►

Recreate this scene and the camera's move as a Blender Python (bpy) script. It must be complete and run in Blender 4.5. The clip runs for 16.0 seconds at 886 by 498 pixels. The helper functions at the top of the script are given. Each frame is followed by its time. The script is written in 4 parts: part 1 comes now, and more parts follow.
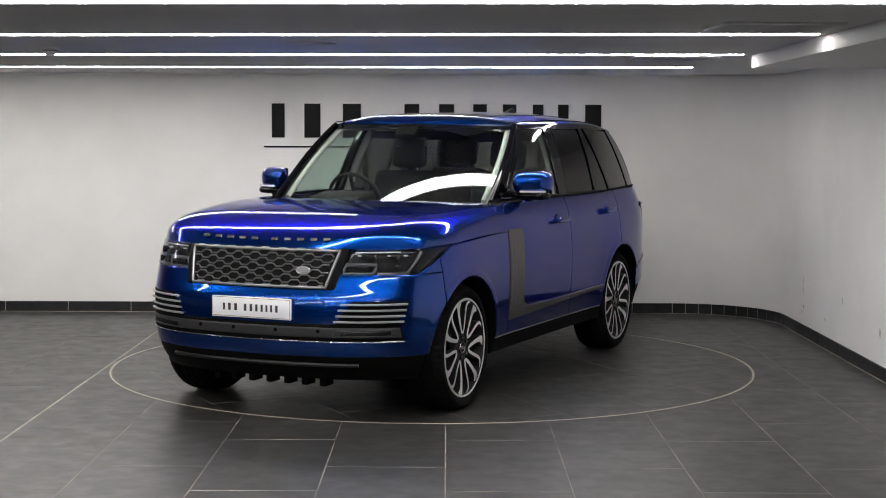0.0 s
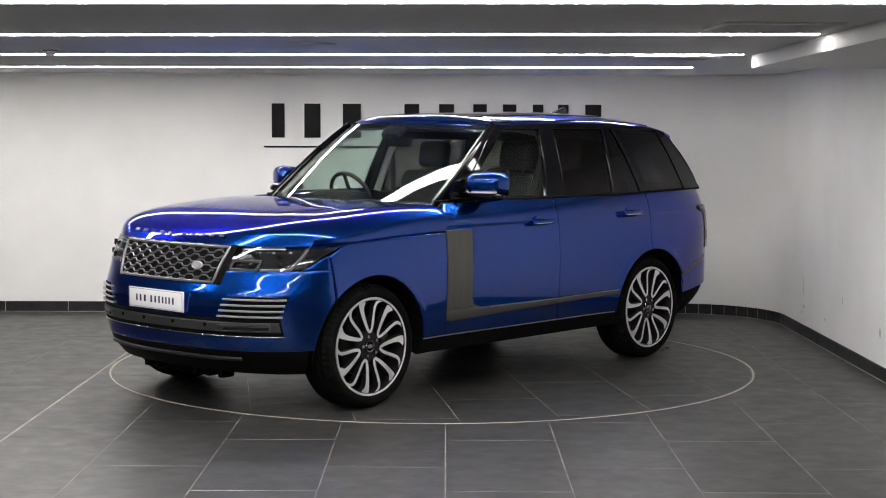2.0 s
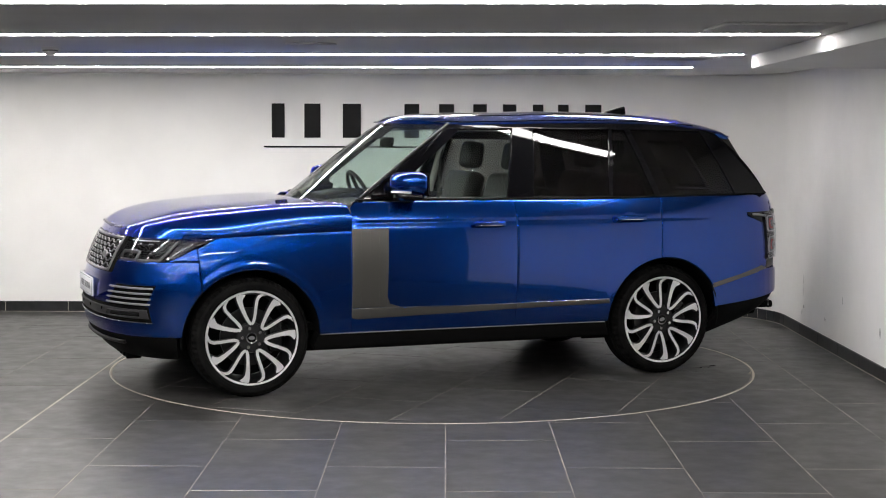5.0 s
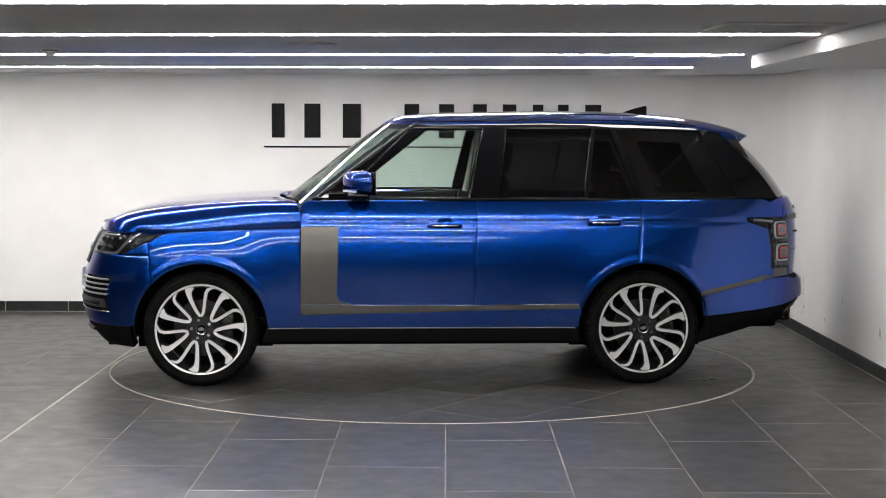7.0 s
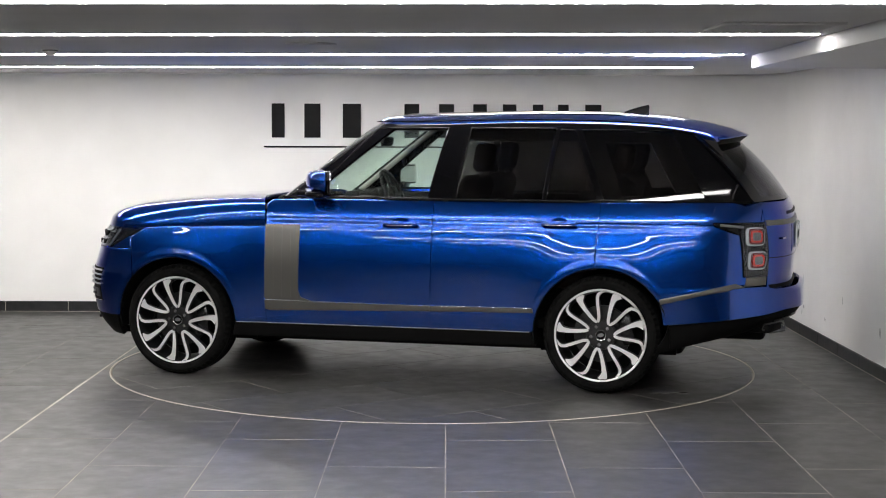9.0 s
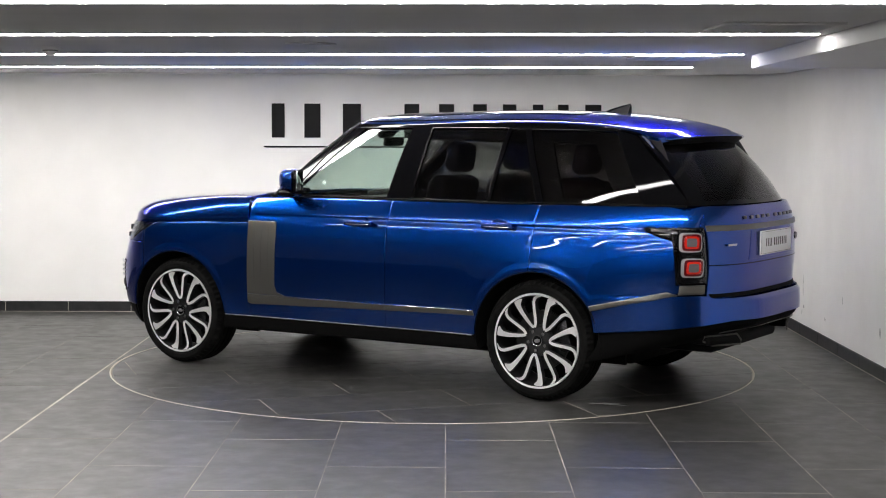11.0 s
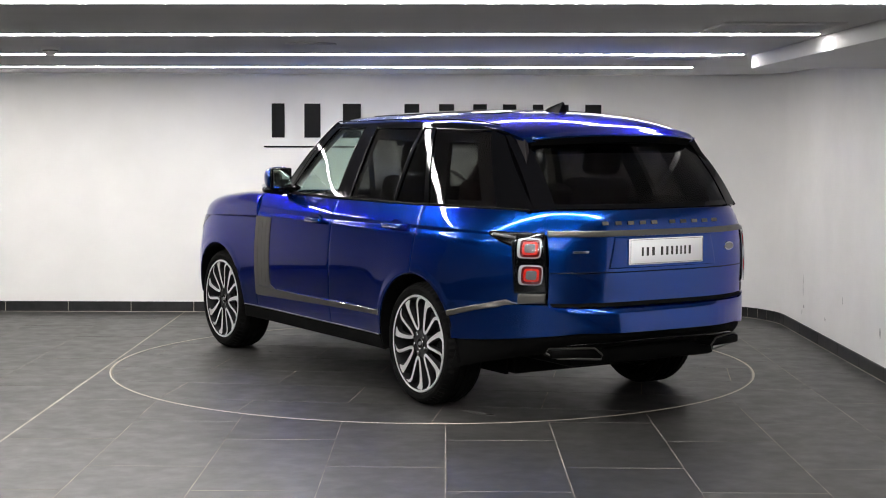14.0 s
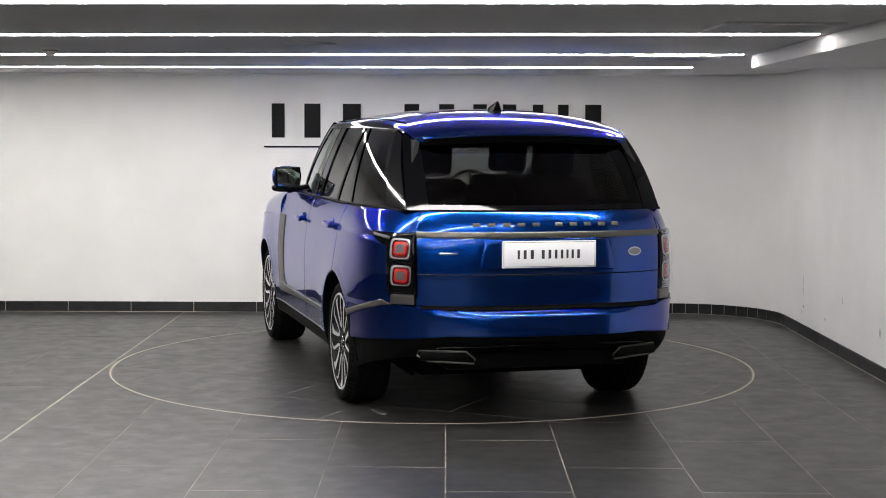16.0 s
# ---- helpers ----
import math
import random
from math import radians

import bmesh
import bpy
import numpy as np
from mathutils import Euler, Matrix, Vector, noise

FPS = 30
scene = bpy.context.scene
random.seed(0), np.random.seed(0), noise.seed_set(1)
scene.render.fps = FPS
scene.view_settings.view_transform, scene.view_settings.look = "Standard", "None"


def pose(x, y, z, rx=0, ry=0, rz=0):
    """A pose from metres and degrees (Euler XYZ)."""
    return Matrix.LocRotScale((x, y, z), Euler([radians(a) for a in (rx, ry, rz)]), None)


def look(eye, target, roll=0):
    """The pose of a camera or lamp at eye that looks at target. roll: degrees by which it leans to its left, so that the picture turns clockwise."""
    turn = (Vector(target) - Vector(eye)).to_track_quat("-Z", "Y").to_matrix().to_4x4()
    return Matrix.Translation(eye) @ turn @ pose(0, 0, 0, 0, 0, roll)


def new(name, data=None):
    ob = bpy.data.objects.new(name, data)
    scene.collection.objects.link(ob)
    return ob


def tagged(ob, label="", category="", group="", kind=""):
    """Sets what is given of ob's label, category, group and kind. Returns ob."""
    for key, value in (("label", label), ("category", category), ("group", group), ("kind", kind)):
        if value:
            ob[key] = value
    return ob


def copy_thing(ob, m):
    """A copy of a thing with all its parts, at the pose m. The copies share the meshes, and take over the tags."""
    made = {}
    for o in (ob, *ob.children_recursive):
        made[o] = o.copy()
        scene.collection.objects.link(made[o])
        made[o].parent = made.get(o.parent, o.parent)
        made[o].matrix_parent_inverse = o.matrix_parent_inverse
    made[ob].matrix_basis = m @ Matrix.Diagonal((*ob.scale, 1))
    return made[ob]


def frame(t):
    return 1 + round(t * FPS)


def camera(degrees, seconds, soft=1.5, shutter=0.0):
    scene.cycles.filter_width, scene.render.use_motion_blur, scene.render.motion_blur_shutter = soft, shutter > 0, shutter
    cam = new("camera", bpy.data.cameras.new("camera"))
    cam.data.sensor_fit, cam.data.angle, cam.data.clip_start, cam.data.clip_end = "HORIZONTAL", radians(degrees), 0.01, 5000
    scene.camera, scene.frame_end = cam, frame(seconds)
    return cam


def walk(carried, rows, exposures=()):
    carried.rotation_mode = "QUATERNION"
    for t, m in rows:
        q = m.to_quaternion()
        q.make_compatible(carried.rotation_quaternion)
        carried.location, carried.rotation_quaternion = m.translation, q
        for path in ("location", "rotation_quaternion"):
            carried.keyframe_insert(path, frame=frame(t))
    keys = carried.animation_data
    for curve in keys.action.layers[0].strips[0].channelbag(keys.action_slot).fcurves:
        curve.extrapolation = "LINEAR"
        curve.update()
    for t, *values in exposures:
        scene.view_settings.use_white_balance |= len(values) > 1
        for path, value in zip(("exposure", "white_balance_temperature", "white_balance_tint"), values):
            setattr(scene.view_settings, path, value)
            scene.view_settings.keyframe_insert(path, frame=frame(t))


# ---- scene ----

◄

Stated goal – Exactly restate the lines from the beginning of the data through the line with "scene.render.fps = FPS", and no others, keeping pictures out.

Task result –
Recreate this scene and the camera's move as a Blender Python (bpy) script. It must be complete and run in Blender 4.5. The clip runs for 16.0 seconds at 886 by 498 pixels. The helper functions at the top of the script are given. Each frame is followed by its time. The script is written in 4 parts: part 1 comes now, and more parts follow.
0.0 s
2.0 s
5.0 s
7.0 s
9.0 s
11.0 s
14.0 s
16.0 s
# ---- helpers ----
import math
import random
from math import radians

import bmesh
import bpy
import numpy as np
from mathutils import Euler, Matrix, Vector, noise

FPS = 30
scene = bpy.context.scene
random.seed(0), np.random.seed(0), noise.seed_set(1)
scene.render.fps = FPS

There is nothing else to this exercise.